EXERCISE INSTRUCTIONS: Restate the listing below word for word, omitting any images.
━━ RECORDS TO PROCESS
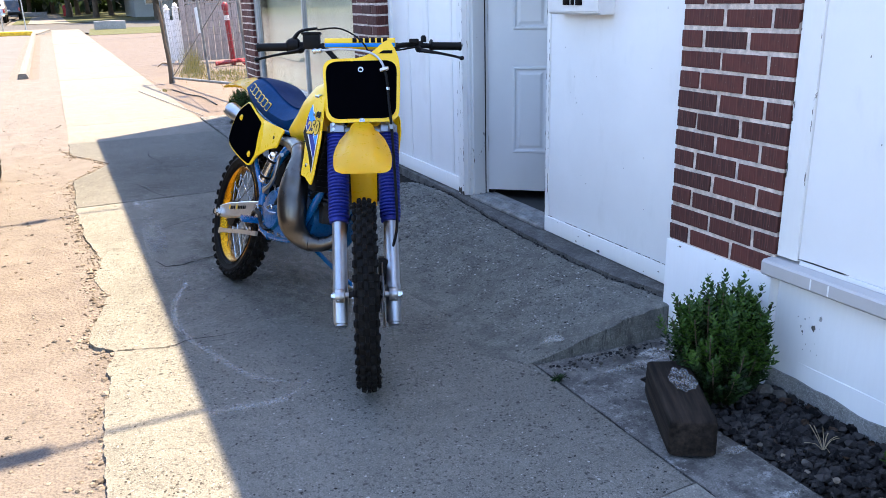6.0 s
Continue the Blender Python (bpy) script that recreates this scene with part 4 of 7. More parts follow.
def carcass(bm, centre, rout, rin, width, knob):
    """The round body of a motocross tyre."""
    body = rout - knob
    mid, rad = (body + rin) / 2, (body - rin) / 2
    prof = []
    for k in range(21):
        a = -math.pi * 0.93 + 2 * math.pi * 0.93 * k / 20
        prof.append((width * 0.46 * math.sin(a) * (1 if abs(a) < 1.7 else 0.86), mid + rad * math.cos(a)))
    lathe(bm, prof, centre, (0, 1, 0), 72, False)
    for side in (-1, 1):  # moulded ribs on the wall
        for rr in (rin + 0.016, rin + 0.022):
            lathe(bm, [(side * width * 0.375, rr - 0.002), (side * width * 0.41, rr), (side * width * 0.375, rr + 0.002)], centre, (0, 1, 0), 72, False)
    return bm


def knobs(bm, centre, rout, rin, width, rows, count, knob):
    """Rows of tapered tread blocks, each row shifted against the next."""
    body = rout - knob
    mid, rad = (body + rin) / 2, (body - rin) / 2
    kr = random.Random(count)
    for u, w, tall, shift, share in rows:
        for k in range(count):
            a0 = 2 * math.pi * (k + shift) / count
            half = math.pi / count * share
            phi = u / (width * 0.5) * 1.05
            for_r = mid + rad * math.cos(phi) - 0.004
            base_y = width * 0.46 * math.sin(phi)
            ny, nr = math.sin(phi * 0.75), math.cos(phi * 0.75)
            wear = kr.uniform(0.88, 1.0)
            vs = []
            for lift, shrink in ((0.0, 1.18), (tall * wear * 0.85, 0.92), (tall * wear, 0.74)):
                for da, dw in ((-1, -1), (1, -1), (1, 1), (-1, 1)):
                    rr = for_r + lift * nr - dw * w / 2 * shrink * ny * 0.8
                    yy = base_y + lift * ny + dw * w / 2 * shrink * nr
                    a = a0 + da * half * shrink
                    vs.append(bm.verts.new(Vector(centre) + Vector((math.cos(a) * rr, yy, math.sin(a) * rr))))
            for i in (0, 4):
                for j in range(4):
                    bm.faces.new((vs[i + j], vs[i + (j + 1) % 4], vs[i + 4 + (j + 1) % 4], vs[i + 4 + j]))
            bm.faces.new(vs[8:])
    return bm


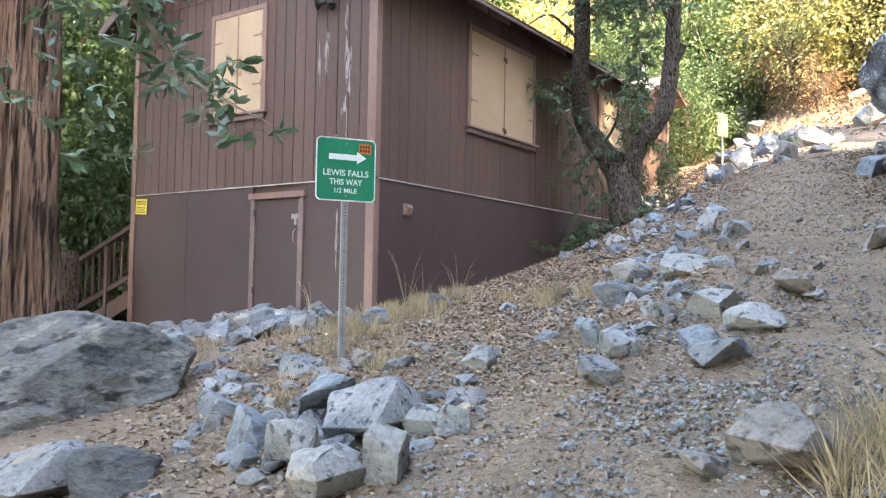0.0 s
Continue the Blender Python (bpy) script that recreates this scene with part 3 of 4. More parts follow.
━━━━
RESPONSE TO THE TASK:
6.0 s
Continue the Blender Python (bpy) script that recreates this scene with part 4 of 7. More parts follow.
def carcass(bm, centre, rout, rin, width, knob):
    """The round body of a motocross tyre."""
    body = rout - knob
    mid, rad = (body + rin) / 2, (body - rin) / 2
    prof = []
    for k in range(21):
        a = -math.pi * 0.93 + 2 * math.pi * 0.93 * k / 20
        prof.append((width * 0.46 * math.sin(a) * (1 if abs(a) < 1.7 else 0.86), mid + rad * math.cos(a)))
    lathe(bm, prof, centre, (0, 1, 0), 72, False)
    for side in (-1, 1):  # moulded ribs on the wall
        for rr in (rin + 0.016, rin + 0.022):
            lathe(bm, [(side * width * 0.375, rr - 0.002), (side * width * 0.41, rr), (side * width * 0.375, rr + 0.002)], centre, (0, 1, 0), 72, False)
    return bm


def knobs(bm, centre, rout, rin, width, rows, count, knob):
    """Rows of tapered tread blocks, each row shifted against the next."""
    body = rout - knob
    mid, rad = (body + rin) / 2, (body - rin) / 2
    kr = random.Random(count)
    for u, w, tall, shift, share in rows:
        for k in range(count):
            a0 = 2 * math.pi * (k + shift) / count
            half = math.pi / count * share
            phi = u / (width * 0.5) * 1.05
            for_r = mid + rad * math.cos(phi) - 0.004
            base_y = width * 0.46 * math.sin(phi)
            ny, nr = math.sin(phi * 0.75), math.cos(phi * 0.75)
            wear = kr.uniform(0.88, 1.0)
            vs = []
            for lift, shrink in ((0.0, 1.18), (tall * wear * 0.85, 0.92), (tall * wear, 0.74)):
                for da, dw in ((-1, -1), (1, -1), (1, 1), (-1, 1)):
                    rr = for_r + lift * nr - dw * w / 2 * shrink * ny * 0.8
                    yy = base_y + lift * ny + dw * w / 2 * shrink * nr
                    a = a0 + da * half * shrink
                    vs.append(bm.verts.new(Vector(centre) + Vector((math.cos(a) * rr, yy, math.sin(a) * rr))))
            for i in (0, 4):
                for j in range(4):
                    bm.faces.new((vs[i + j], vs[i + (j + 1) % 4], vs[i + 4 + (j + 1) % 4], vs[i + 4 + j]))
            bm.faces.new(vs[8:])
    return bm


0.0 s
Continue the Blender Python (bpy) script that recreates this scene with part 3 of 4. More parts follow.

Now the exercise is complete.